Didacta:"Arsch hoch"

Prof. Wassilios Fthenakis

Wassilios E. Fthenakis ist Antrophologe und Präsident des Didacta-Verbandes. Dieser vertritt die Interessen der Bildungswirtschaft.

(Foto: dpa)

Deutschlands größte Bildungsmesse lockt Lehrpersonal, Schüler und Verlage nach Köln. Doch etwas ist anders: In diesem Jahr geht es nicht nur um Neuigkeiten aus dem Elfenbeinturm. Die Veranstaltung steht ganz im Zeichen der Flüchtlingskrise.

Von Johann Osel

Die Szenerie in den Messehallen wird auf den ersten Blick kaum anders aussehen als sonst. Schulbuchverlage werden neue Werke präsentieren und im Idealfall gleich klassensatzweise verkaufen; Grundschullehrerinnen werden auf den Ruhebänken sitzen und die Wahl des Schuhwerks verfluchen, nachdem sie all die Stände abgeklappert haben; Firmen aus dem Bildungsbereich werden Produkte bewerben und Verbandsvertreter Reklame machen für ihr Anliegen; Debatten, Workshops, Vorträge wird es geben, thematisch von der Kita bis zum Studium. Und doch ist bei der Didacta, der großen Bildungsmesse, in diesem Jahr etwas anders: Die Messe, die am Dienstag in Köln beginnt und mit 100 000 Besuchern überwiegend aus der Welt der Kitas, Schulen und Unis rechnet, hat diesmal einen klaren Schwerpunkt. Die Tagespolitik gibt ihn vor: die Auswirkung der Flüchtlingskrise auf das Bildungssystem.
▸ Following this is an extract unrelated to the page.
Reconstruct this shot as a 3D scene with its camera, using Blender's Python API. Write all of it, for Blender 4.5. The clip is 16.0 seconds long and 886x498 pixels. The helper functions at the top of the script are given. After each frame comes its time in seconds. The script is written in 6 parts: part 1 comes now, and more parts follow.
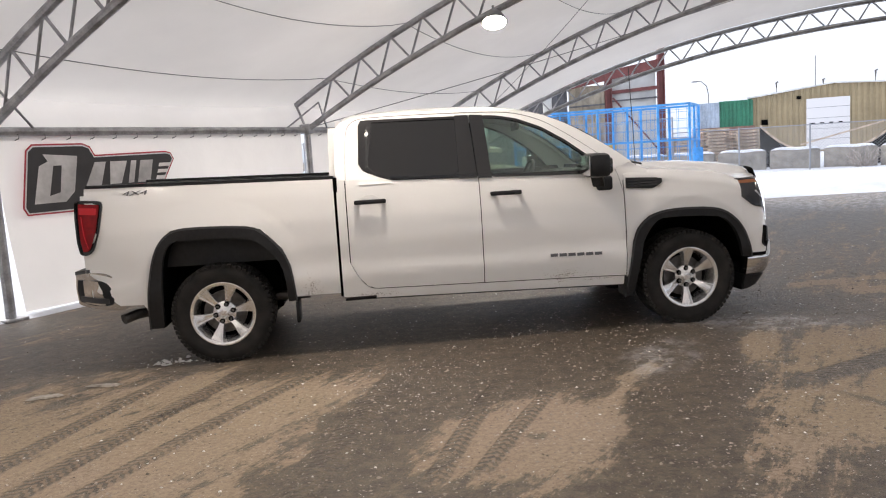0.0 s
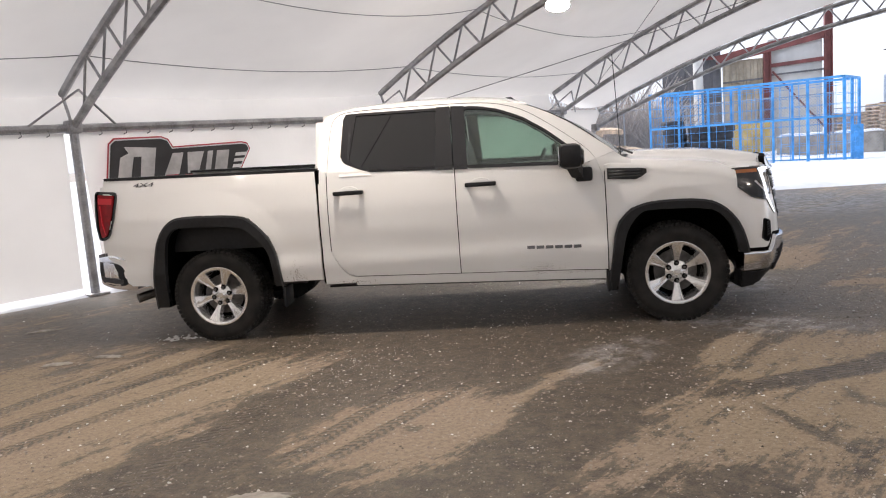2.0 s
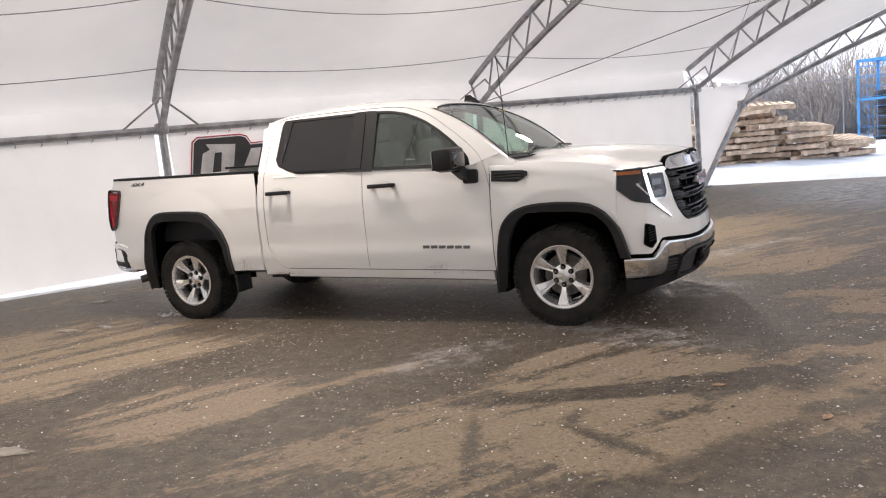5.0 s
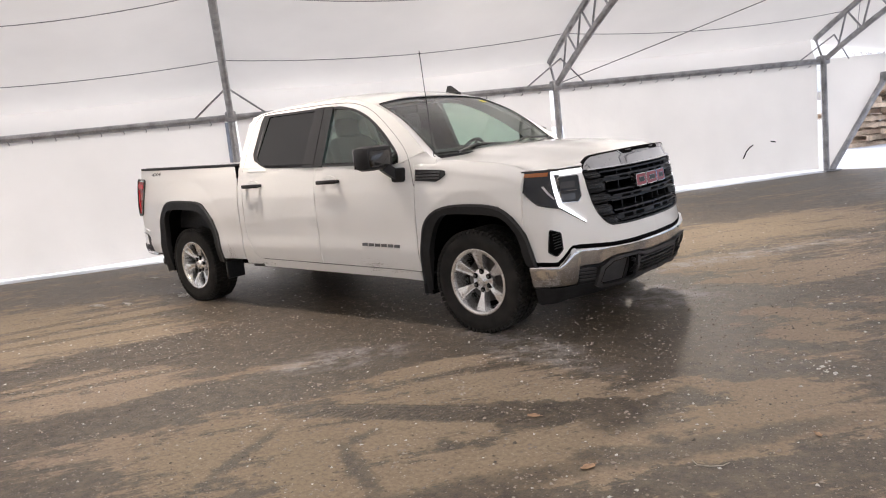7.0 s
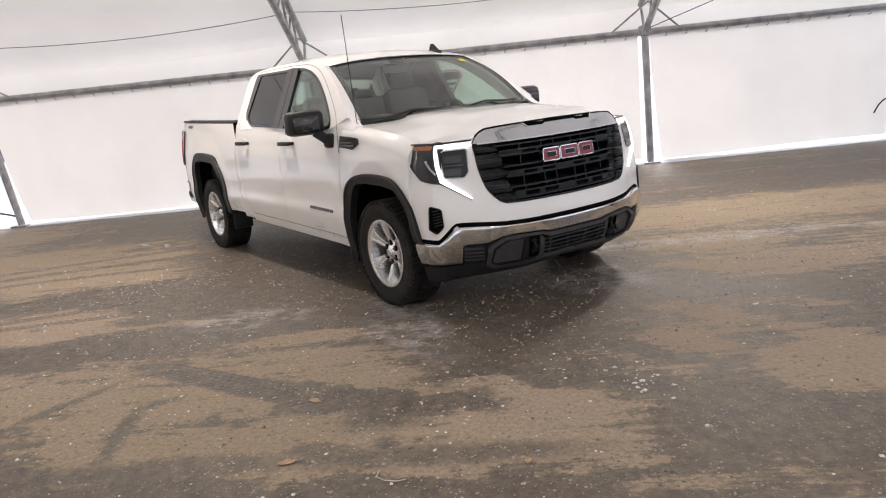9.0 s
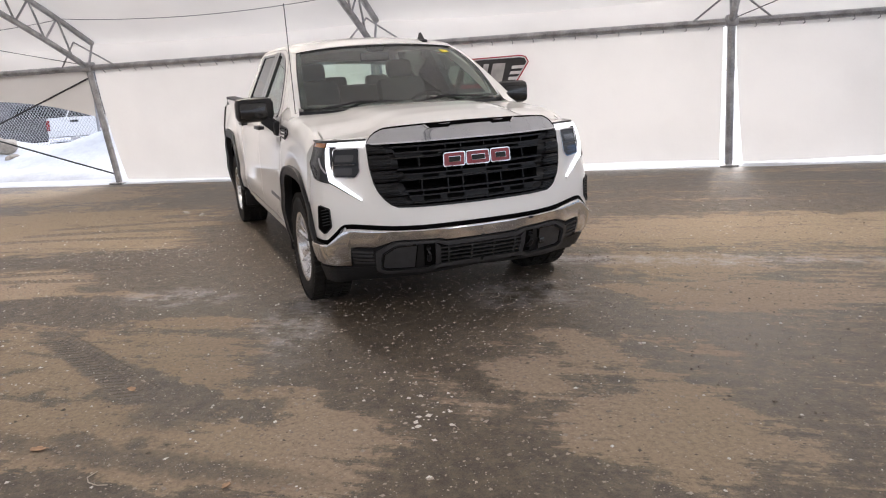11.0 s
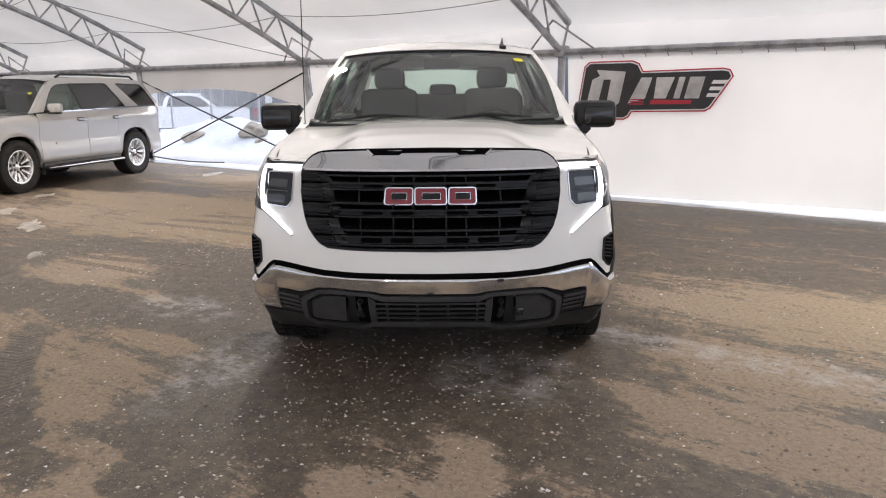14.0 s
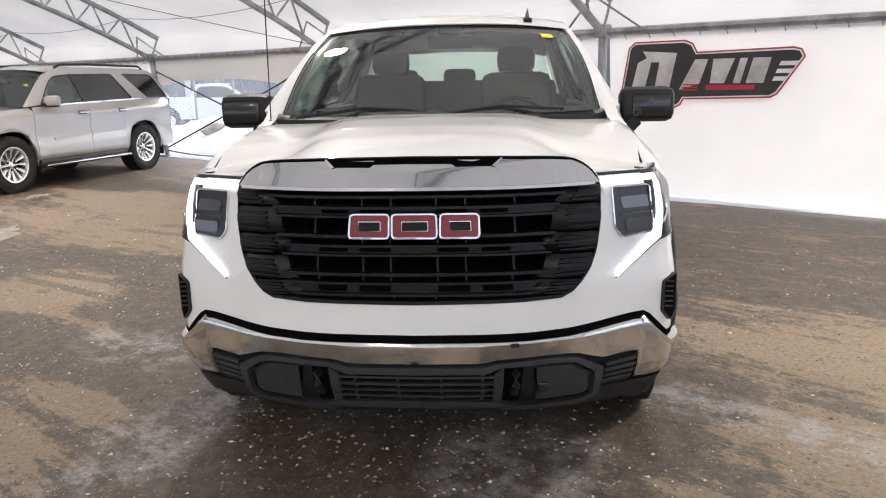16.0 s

Etwa 300 000 schulpflichtige Flüchtlinge sind 2015 angekommen, so die Schätzung aufgrund der bisherigen Altersstruktur von Asylbewerbern. Für die Schulen mit rückläufigen Schülerzahlen bringt das Nachwuchs - im Gesamtsystem überschaubar. Mancherorts ist der Zuzug gar die Rettung von Schulstandorten, andernorts wird es eng. Mehr noch als bei den Kapazitäten ist es eine pädagogische Herausforderung. Akteure frühkindlicher, akademischer und beruflicher Bildung müssen reagieren. "Restlos überfordert" seien die Schulen, sagte kürzlich der Chef des Deutschen Lehrerverbands, Josef Kraus.

"Wir dürfen die alten Fehler der Integration nicht wiederholen", fordert Wassilios E. Fthenakis, Präsident des Didacta-Verbandes. "Bislang fehlt es an Konzepten, wie der Herausforderung kindgerecht und politisch korrekt begegnet werden kann." Ansätze beschränkten sich auf den Erwerb der deutschen Sprache: "Kinder müssen erst sozial und kulturell ankommen, bevor man sie mit dem Erwerb der deutschen Sprache konfrontiert." Die Messe - die im Wechsel in Köln, Hannover und Stuttgart gastiert - ist oft auch eine Bühne für die Bildungspolitik des Gastgeberlandes. NRW-Schulministerin Sylvia Löhrmann (Grüne) hat mehrere Auftritte geplant.

Der Schwerpunkt zeigt sich auch bei der Kür der Didacta-Bildungsbotschafter. Die Journalistin Dunja Hayali und der Kölner Verein "Arsch huh" ("Arsch hoch") erhalten die Ehrung. Die Preisträger setzen sich für Toleranz und gegen Ausgrenzung ein, hieß es. "Arsch huh" ist als Kampagne gegen rechte Gewalt seit mehr als 20 Jahren aktiv, beteiligt sind Bands wie Bläck Fööss oder BAP. In der Vergangenheit wurden für Bildungsprojekte etwa geehrt: Porsche-Betriebsratschef Uwe Hück oder Skateboard-Pionier Titus Dittmann.